Paola Gianotti’s record world tour by bicycle comes closer to its final stage. However, the continents are vast, the distances are huge.Especially in a country such as Australia, made by limitless scenery and a desert very difficult to cross.
It takes three days of flights and landings to arrive in Brisbane (you can see the first stage on this page). Australia is really far. In this new stage of the world tour the driver will be Nico, an Italo-Philippine thirty-two year old guy who is now part of the team.
“You laugh, joke and pedal. I am fine, really fine. The neck is good, it is not a problem, just a small pain sometimes”.
The start in the long, not at all flat Australian roads is at 5am every morning, sometimes the weather is foul. Traffic, high wind, incredible drops and rises pile up day by day. “Over three thousand metres in the last five or six stages, continuous ups and down with a difference higher than 10%”. Along the two thousand kilometres Paola covered until that moment, they have been meeting many animals: parrots, wallabies, snakes and bugs, black swans, koalas, cows, sheep, magpies etc.
There is no lack of meetings with the inhabitants either. “When you spend all these hours by bicycle, every detail has its importance. A smile or a greeting by a stranger helps to go through a difficult moment, a moment of loneliness and homesickness. It is our humanity, it always needs to come to the surface”.
In Australia Paola is supposed to face another big challenge: crossing the Nullarbor Desert, over a thousand kilometres by bicycle. An undertaking that puzzles those who hear about it, because of the excessive wind, the sweltering hot, the lack of places where you can find food and water.
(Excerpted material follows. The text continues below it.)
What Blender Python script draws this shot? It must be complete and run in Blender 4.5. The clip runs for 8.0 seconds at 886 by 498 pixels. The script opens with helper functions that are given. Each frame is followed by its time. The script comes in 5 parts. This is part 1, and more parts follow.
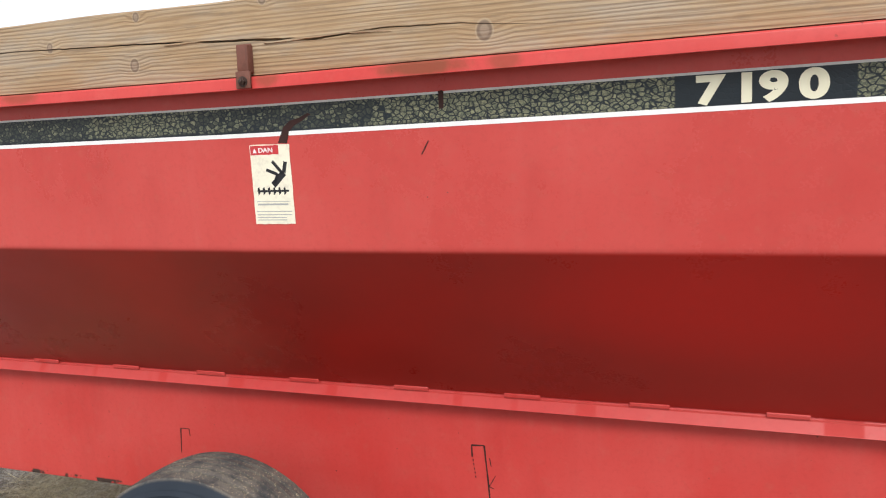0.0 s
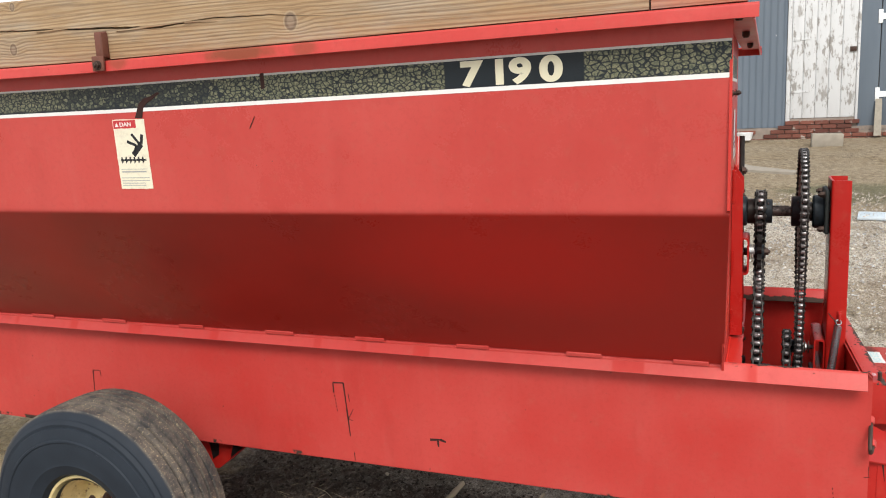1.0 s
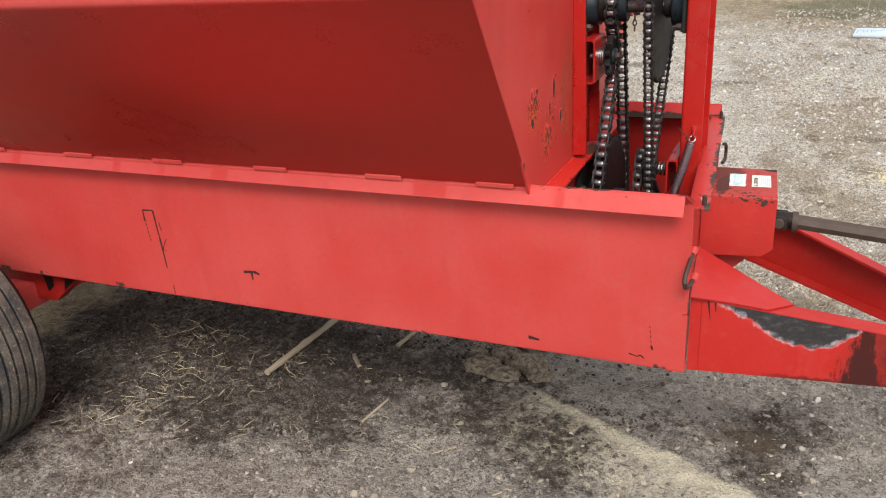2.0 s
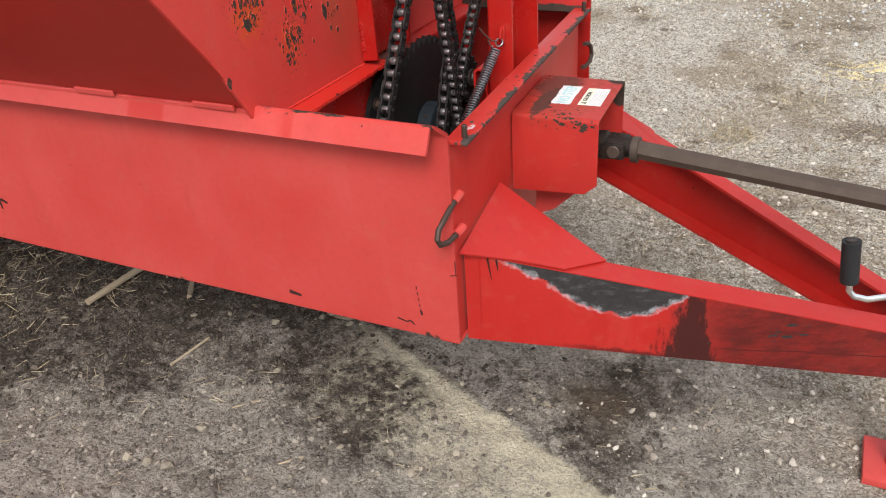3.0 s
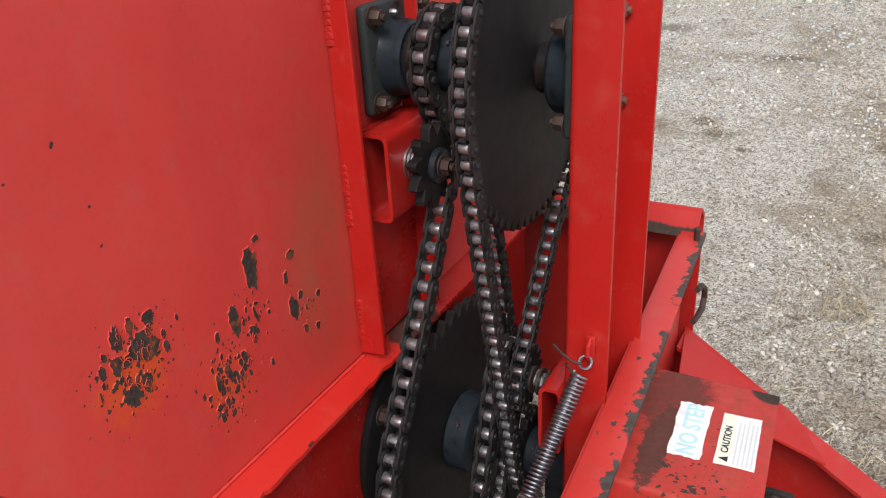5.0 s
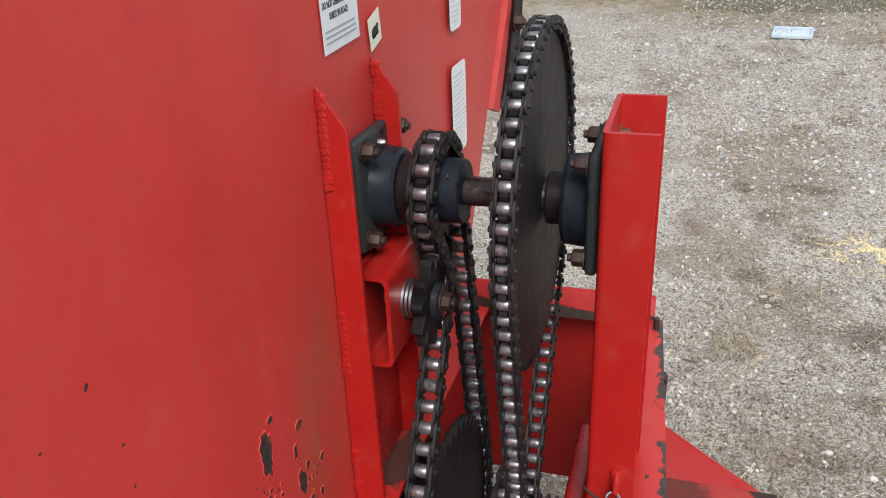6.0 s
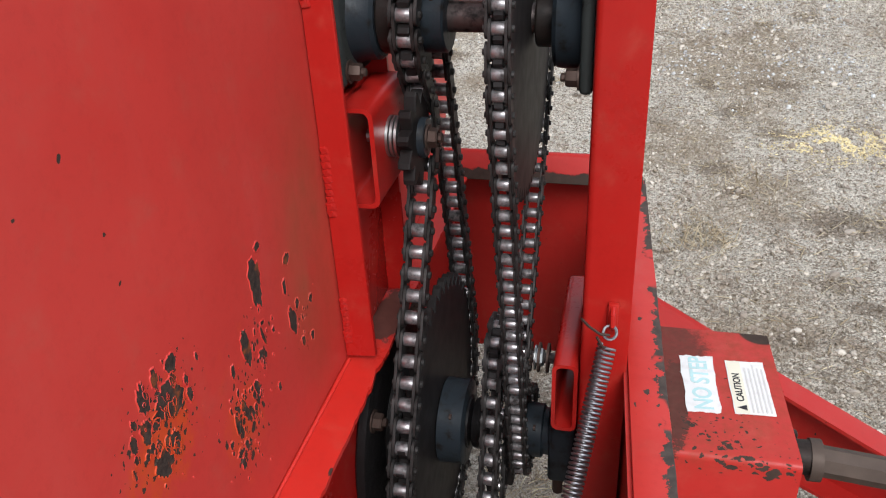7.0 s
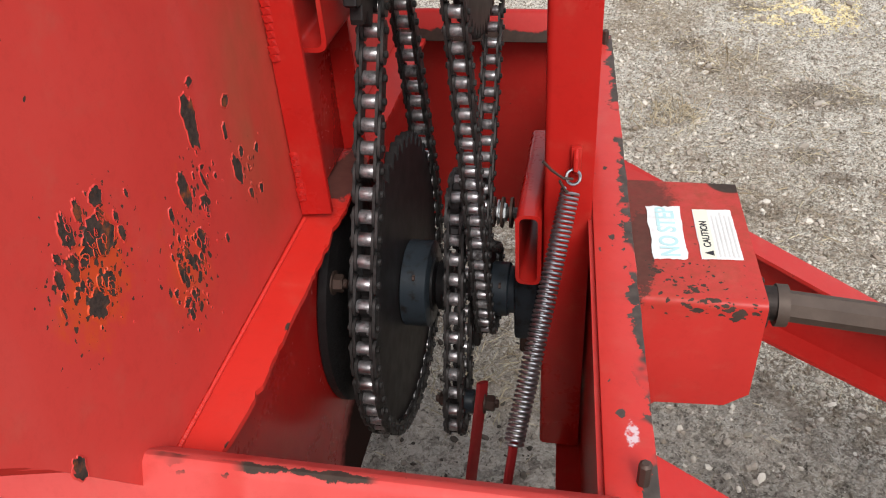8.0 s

The team is ready, let’s go. The first length of desert is treeless, and then the view changes continually, even because it comes close to the ocean from time to time. Almost halfway, there is a straight stretch of road one hundred and forty kilometres long, not even one bend, one of the longest roads in the world. Paola faces it with good will: the hot is unbearable, there is headwind. To pedal in this desert is really difficult. “The sun begins to disappear while the kilometres on my computer raise. I reached and exceeded the thousand kilometres on a total of about 144 kilometres in this never-ending strip of tar. It is dark. The darkness allows me to ignore how boring this road is to cover. I decide to carry on for another hour. Come on, under the stars in the Nullarbor Desert”.
The day after, the waking up time is before dawn. Virtually without realizing it, Paola finishes the length of road. She realized it when she reads the sign “Attention. Bend in 500 metres”.
It takes four and half days to cross the Nullarbor. During the last five kilometres various signs signal the presence of a museum, a school, a filling station, a library. The last one is the most hilarious: it says “Cappuccino in 1 kilometre”.
It is the best cappuccino in the world for Paola and her team, because it marks out the end of the Australian part of their world tour by bicycle. The record is closer and closer. Now they just have to wrap Hobo and get to the closest airport to fly in another undiscovered, magical continent: Asia.